I sent an e-mail a little earlier stating that 14 year olds and 15 year olds are still children, and should not be concederd women. Canada seems to downplay all the missing and exploited children enough already without much notice.

I do not understand how 14 year olds and 15 year olds can be called women? These are child murders!

I loved the poem best. Thanks to whoever penned those words, they must know how awful losing a child is.

gladys radek - vancouver, british columbia
From the bottom of my heart, Sharmeen, I am so greatful for people like you. Thank you for addressing the real issues surrounding our missing women, not only in northern B.C., but all across Canada. This article hit my heart felt feelings right on the spot. I am Tamara Chipman's auntie and have been searching for her through media internet and personal resources. I have advocated for her through the "Highway of Tears" symposium, the Downtown Eastside Women's Center in Vancouver, United Native Nations, National Aboriginal Women Association, World Peace Forum, World Forum in Geneva, Amnesty International, Chief Phil Fontaine and many more international organizations. To me, Tamara is not disposable. She is a free spirited young girl who is loved by a very large family. She is the young mother of a beautiful young boy, who resembles her. I met him for the first time at the "Highway of Tears walk in March 2005. I looked at Jayden and felt the pain in my brother's heart, when he looked at his grandson. The pain of missing his daughter was so strong because this little man looked just like Tamara, when she was a baby. My heart went out to him. He loves her so much.I don't want any more Tamara's going missing, but unfortunately, there are still young girls going missing. At least 3 more were added to the list since the symposium.For more information on these cases, the site is
Thank you again for the great journalism. Prayers for safety to all. Keep your children close and always tell them you love them.
All my Relations,
Gladys Radek
Wet su wit 'en Nation

saira qureshi - nyc, ny
Heart rending, inspirational and motivating. A brave work of accurate journalism. You touch upon feminism, social justice, equity, honesty and state the strength and hope of the loved ones, in the face of whoever, whatever was or is the reason for the disappearance of these girls and women...A lot has to be done, and this is just the tip of the iceberg. Well done, Sharmeen Obaid-Chinoy!

Thank you for all your hard efforts.

Shelby Raymond - Terrace, BC
Excellent short article!
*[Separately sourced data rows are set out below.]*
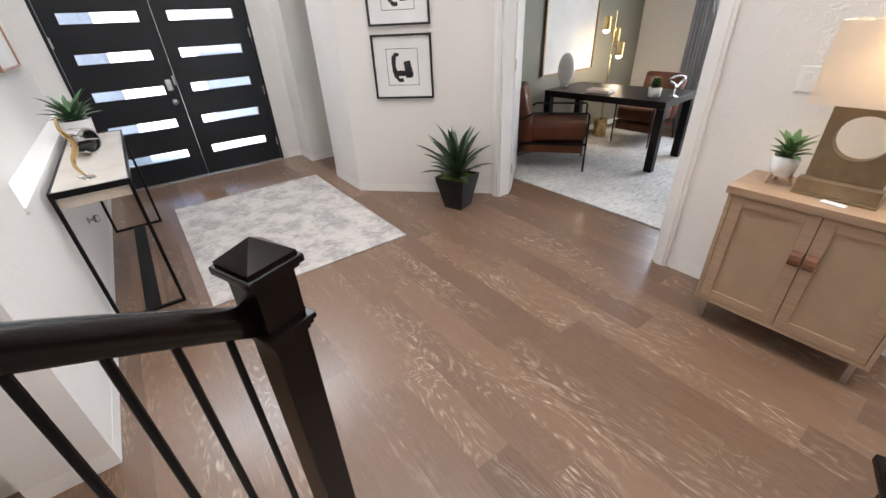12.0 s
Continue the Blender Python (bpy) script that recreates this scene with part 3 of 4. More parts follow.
# scroll brackets under the tread ends
for n in range(1, TREADS + 1):
    bm = bmesh.new()
    d = 180 / (math.pi * 1.272)
    base = front(n) + 0.05 * d
    for k in range(9):
        t0, t1 = k / 9, (k + 1) / 9
        h0, h1 = 0.10 * (1 - t0) ** 1.5 + 0.02 + 0.012 * math.sin(t0 * 9), 0.10 * (1 - t1) ** 1.5 + 0.02 + 0.012 * math.sin(t1 * 9)
        p = [[bm.verts.new(arc(r, base + t * 0.15 * d, z)) for r, z in ((1.266, RISE * n - 0.03 - h), (1.2735, RISE * n - 0.03 - h), (1.2735, RISE * n - 0.03), (1.266, RISE * n - 0.03))] for t, h in ((t0, h0), (t1, h1))]
        for i in range(4):
            bm.faces.new((p[0][i], p[0][(i + 1) % 4], p[1][(i + 1) % 4], p[1][i]))
        if k == 0:
            bm.faces.new(p[0][::-1])
        if k == 8:
            bm.faces.new(p[1])
    part("scroll_bracket", bm, TRIM, stair, "white scroll bracket")
# sloping soffit under the flight
rows = [(arc(1.85, a, pitch(a) - 0.42), radial(a)) for a in np.linspace(nose(3) + 3, nose(17), 60)]
bm = sweep(bmesh.new(), rows, [(-0.56, 0.0), (0.565, 0.0), (0.565, 0.02), (-0.56, 0.02)])
part("soffit", bm, PAINT, stair, "off-white plaster soffit")

def carpet_pile(name, mat, label, seed, per_tread, s0, s1, tall):
    """Short tufts standing on the treads and round the nosings."""
    rng = np.random.default_rng(seed)
    verts, faces = [], []
    for n in range(1, TREADS + 1):
        count = per_tread
        r = np.sqrt(rng.uniform((R_IN + 0.006) ** 2, (R_OUT - 0.014) ** 2, count))
        s = rng.uniform(s0, s1, count)
        per = 180 / (math.pi * r)
        flat = s > 0.0
        a = nose(n) + np.where(flat, 0.012 * per + s * (nose(n + 1) - nose(n)), 0.0)
        z = np.full(count, RISE * n - 0.001)
        up = np.ones(count)
        back = np.zeros(count)
        roll = np.clip(-s / 0.055, 0, 1) * 2.0
        cx = 0.016 - 0.016 * np.sin(roll) * 1.6
        a = np.where(flat, a, nose(n) + (0.012 + cx - 0.008) * per)
        z = np.where(flat, z, RISE * n - 0.017 + 0.017 * np.cos(roll))
        up = np.where(flat, 1.0, np.cos(roll))
        back = np.where(flat, 0.0, np.sin(roll))
        if s1 < 0.5:
            a = nose(n) + rng.uniform(-0.004, 0.016, count) * per
            z = np.full(count, RISE * n + 0.001)
            up, back = np.full(count, 0.85), np.full(count, 0.35)
        ar = np.radians(a)
        cx0, cy0 = centre(r)
        base = np.stack([cx0 + r * np.cos(ar), cy0 + r * np.sin(ar), z], 1)
        tang = np.stack([np.sin(ar), -np.cos(ar), np.zeros(count)], 1)
        nrm = tang * back[:, None]
        nrm[:, 2] = up
        lean = rng.normal(0, 0.45, (count, 3))
        h = rng.uniform(0.004, tall, count)[:, None]
        tip = base + (nrm + lean) * h
        side = rng.normal(0, 1, (count, 3))
        side /= np.linalg.norm(side, axis=1)[:, None]
        w = rng.uniform(0.0009, 0.0017, count)[:, None]
        verts.append(np.stack([base - side * w, base + side * w, tip], 1).reshape(-1, 3))
    v = np.concatenate(verts)
    me = bpy.data.meshes.new(name)
    nf = len(v) // 3
    me.vertices.add(len(v))
    me.vertices.foreach_set("co", v.astype(np.float32).ravel())
    me.loops.add(len(v))
    me.loops.foreach_set("vertex_index", np.arange(len(v), dtype=np.int32))
    me.polygons.add(nf)
    me.polygons.foreach_set("loop_start", np.arange(0, len(v), 3, dtype=np.int32))
    me.update()
    me.materials.append(mat)
    ob = new(name, me)
    ob.parent = stair
    return tagged(ob, label, "", "", "stuff")


carpet_pile("carpet_nap", CARPET, "beige cut-pile tufts of the stair carpet", 7, 15000, 0.0, 1.0, 0.0085)
# Nosing tufts take the paler colour that stands for caught light.
carpet_pile("nosing_nap", NOSEPILE, "nosing tufts coloured paler for the light they catch", 8, 3500, 0.0, 0.03, 0.0065)

# upper landing and the walls that close it
bm = ring_wall(bmesh.new(), 0.6, 2.418, nose(17) + 0.9, 262.0, 2.95, RISE * 17, 24)
structure("landing_floor", bm, CARPET, "beige carpeted upper landing", "floor", ID)
# Side landing pieces below are shaped along camera rays to fit the view.
bm = bmesh.new()
prism(bm, ((-2.6, 1.58), (-1.398, 1.029), (-0.845, 0.779), (-0.33, 0.545), (-0.40, 0.66), (-1.34, 1.15), (-2.54, 1.70)), 2.6, TOP)
structure("wall_landing_return", bm, PAINT, "off-white wall return beside the landing", "wall", ID)
bm = bmesh.new()
prism(bm, ((-2.6, -3.2), (-0.335, -3.2), (-0.335, 0.44), (-0.80, 0.52), (-0.955, 0.597), (-0.958, 0.696), (-1.026, 0.720), (-1.055, 0.759), (-1.262, 0.832), (-2.6, 1.31)), 2.88, 2.952)
structure("landing_side_floor", bm, CARPET, "grey-beige carpet of the side landing", "floor", ID)
# White slab added to fill the bluish area between wall and carpet.
bm = bmesh.new()
prism(bm, ((-0.335, 0.445), (-0.335, 0.542), (-0.845, 0.774), (-1.398, 1.024), (-2.6, 1.575), (-2.6, 1.315), (-1.262, 0.836), (-1.053, 0.763), (-1.022, 0.724), (-0.953, 0.700), (-0.950, 0.599), (-0.80, 0.525)), 2.88, 2.962)
structure("landing_view_slab", bm, TRIM, "flat white slab beside the landing, shaped to fit the camera's view", "trim", ID)
bm = boxed(-0.43, -0.345, 0.42, 0.628, 3.25, 3.30, 0.006)
structure("landing_trim_block", bm, TRIM, "cream white painted trim block at the wall end", "trim", ID)

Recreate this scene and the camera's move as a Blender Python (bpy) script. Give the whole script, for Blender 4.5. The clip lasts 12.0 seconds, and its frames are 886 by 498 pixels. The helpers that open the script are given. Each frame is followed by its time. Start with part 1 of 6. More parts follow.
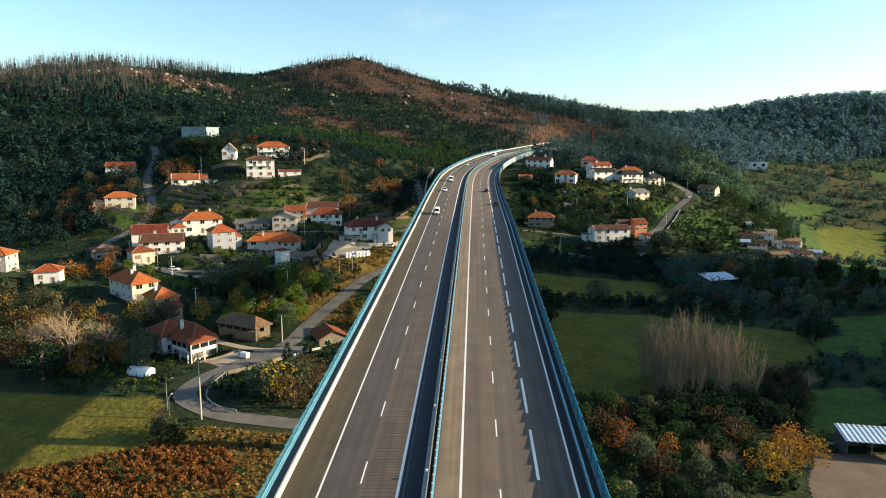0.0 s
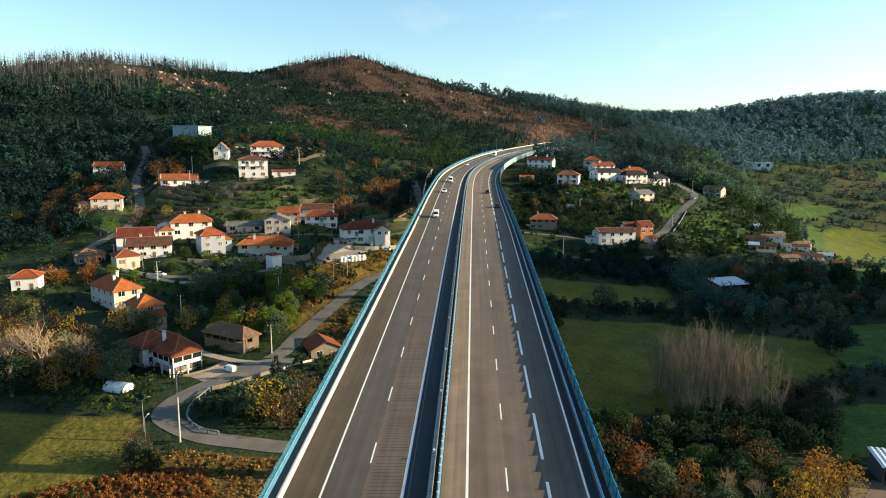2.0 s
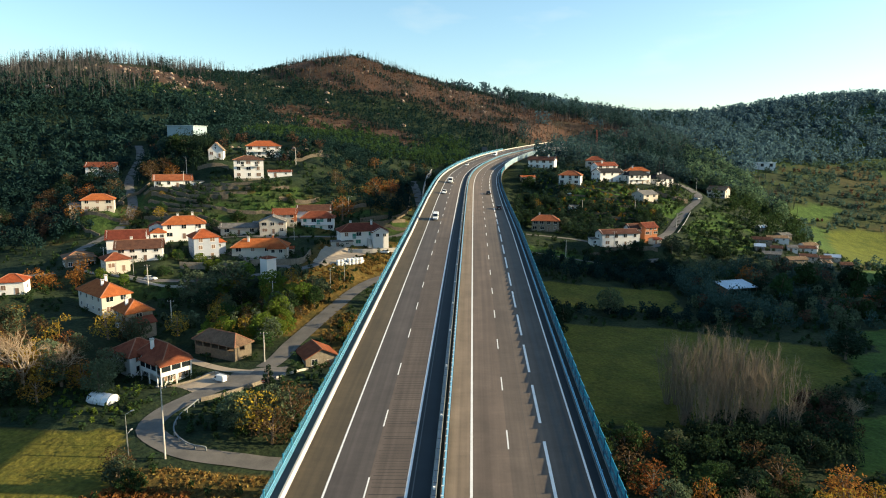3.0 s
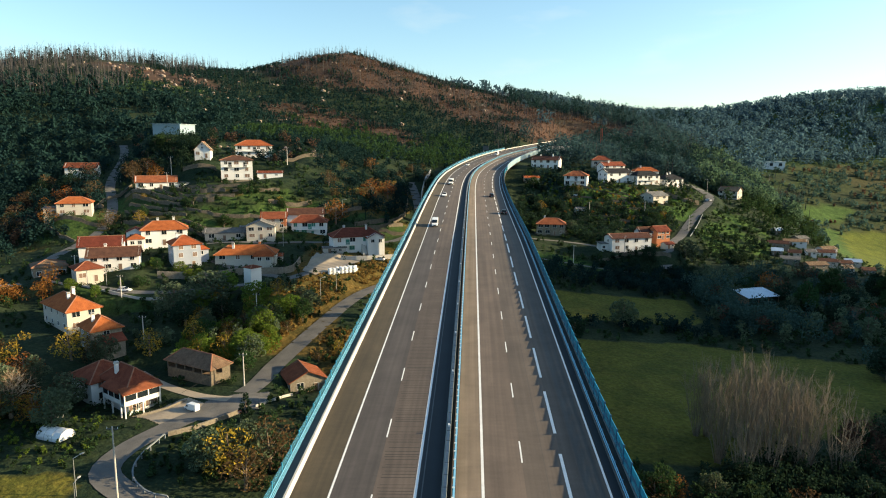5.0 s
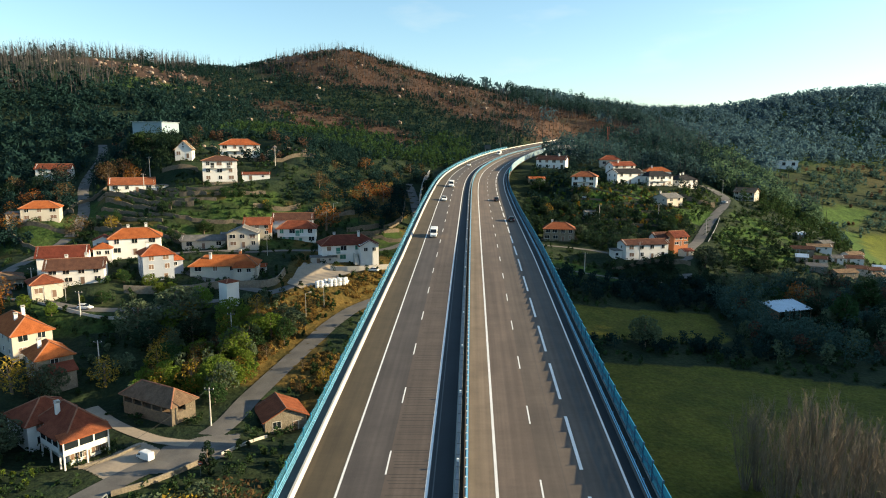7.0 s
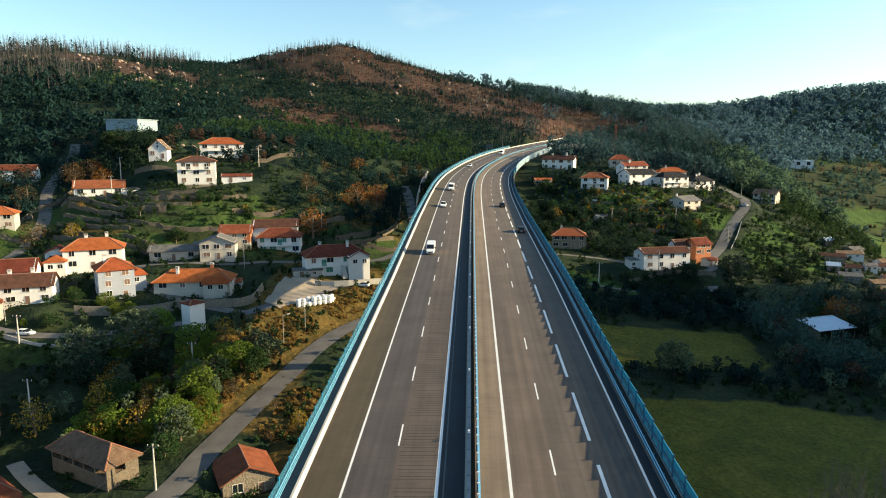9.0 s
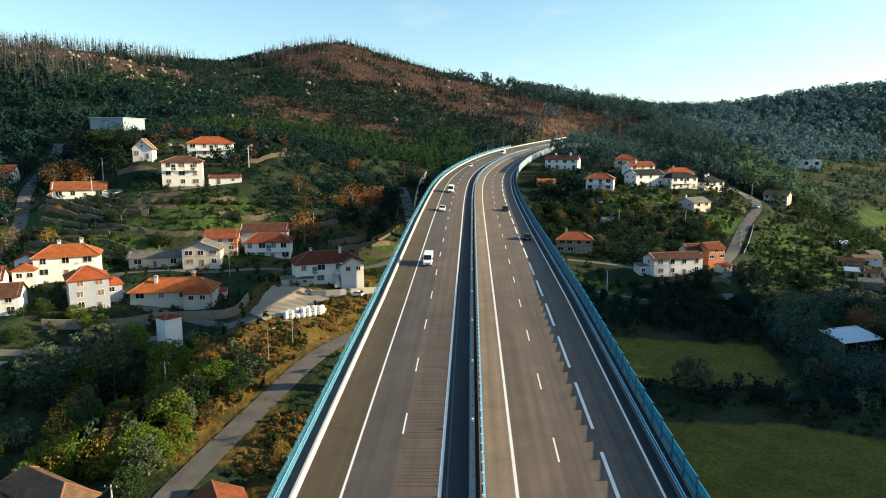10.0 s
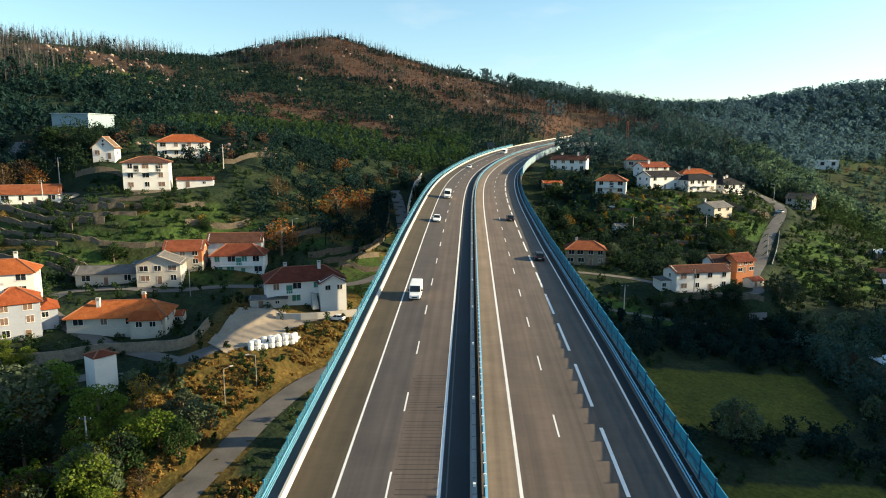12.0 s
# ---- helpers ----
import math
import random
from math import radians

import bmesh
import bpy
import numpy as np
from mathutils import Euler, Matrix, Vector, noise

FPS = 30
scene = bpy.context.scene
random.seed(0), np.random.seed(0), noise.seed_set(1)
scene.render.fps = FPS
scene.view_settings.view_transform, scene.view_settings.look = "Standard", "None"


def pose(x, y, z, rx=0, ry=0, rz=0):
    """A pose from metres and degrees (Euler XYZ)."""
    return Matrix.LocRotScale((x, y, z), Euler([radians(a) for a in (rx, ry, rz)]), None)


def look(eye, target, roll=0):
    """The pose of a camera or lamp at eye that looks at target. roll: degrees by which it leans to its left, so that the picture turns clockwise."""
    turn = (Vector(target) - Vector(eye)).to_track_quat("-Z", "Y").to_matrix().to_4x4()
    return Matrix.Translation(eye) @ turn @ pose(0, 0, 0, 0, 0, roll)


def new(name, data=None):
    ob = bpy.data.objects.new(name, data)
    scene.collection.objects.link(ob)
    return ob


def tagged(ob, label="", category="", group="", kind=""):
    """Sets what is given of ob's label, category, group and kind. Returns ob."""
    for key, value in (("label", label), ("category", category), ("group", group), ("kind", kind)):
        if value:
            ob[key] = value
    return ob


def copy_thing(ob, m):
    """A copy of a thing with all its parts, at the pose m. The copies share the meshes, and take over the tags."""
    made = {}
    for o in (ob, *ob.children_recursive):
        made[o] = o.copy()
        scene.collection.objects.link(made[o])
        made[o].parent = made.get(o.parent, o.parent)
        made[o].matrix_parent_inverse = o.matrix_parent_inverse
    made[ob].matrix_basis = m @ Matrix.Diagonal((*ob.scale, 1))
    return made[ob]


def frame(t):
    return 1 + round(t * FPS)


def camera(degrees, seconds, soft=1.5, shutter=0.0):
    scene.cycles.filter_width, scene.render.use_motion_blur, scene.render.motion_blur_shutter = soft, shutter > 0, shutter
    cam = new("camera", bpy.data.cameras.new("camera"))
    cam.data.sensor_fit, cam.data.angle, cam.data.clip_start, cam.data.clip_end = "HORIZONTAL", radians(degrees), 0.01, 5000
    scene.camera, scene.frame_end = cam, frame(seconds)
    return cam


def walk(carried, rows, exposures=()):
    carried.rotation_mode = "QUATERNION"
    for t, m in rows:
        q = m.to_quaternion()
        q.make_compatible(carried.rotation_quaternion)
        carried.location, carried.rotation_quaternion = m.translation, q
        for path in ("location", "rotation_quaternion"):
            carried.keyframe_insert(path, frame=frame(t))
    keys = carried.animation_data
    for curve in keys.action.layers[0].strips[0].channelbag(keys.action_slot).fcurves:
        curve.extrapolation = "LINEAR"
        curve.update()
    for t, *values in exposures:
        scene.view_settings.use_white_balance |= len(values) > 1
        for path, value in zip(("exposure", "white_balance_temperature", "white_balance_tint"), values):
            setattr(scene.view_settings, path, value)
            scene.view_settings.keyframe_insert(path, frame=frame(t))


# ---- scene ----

Sharmeen caught the essence of the issues facing First Nations, Inuit and Metis families whose children are missing.

Shaheen Junaid - Pointe-Claire, Quebec
Amazing story, well researched, very true. Racism STILL exists although the least in Canada. We just have to look to the world to confirm that. I hope this world can get over and look beyond colour, caste and creed. We should all vow for a world free of racism. Good luck.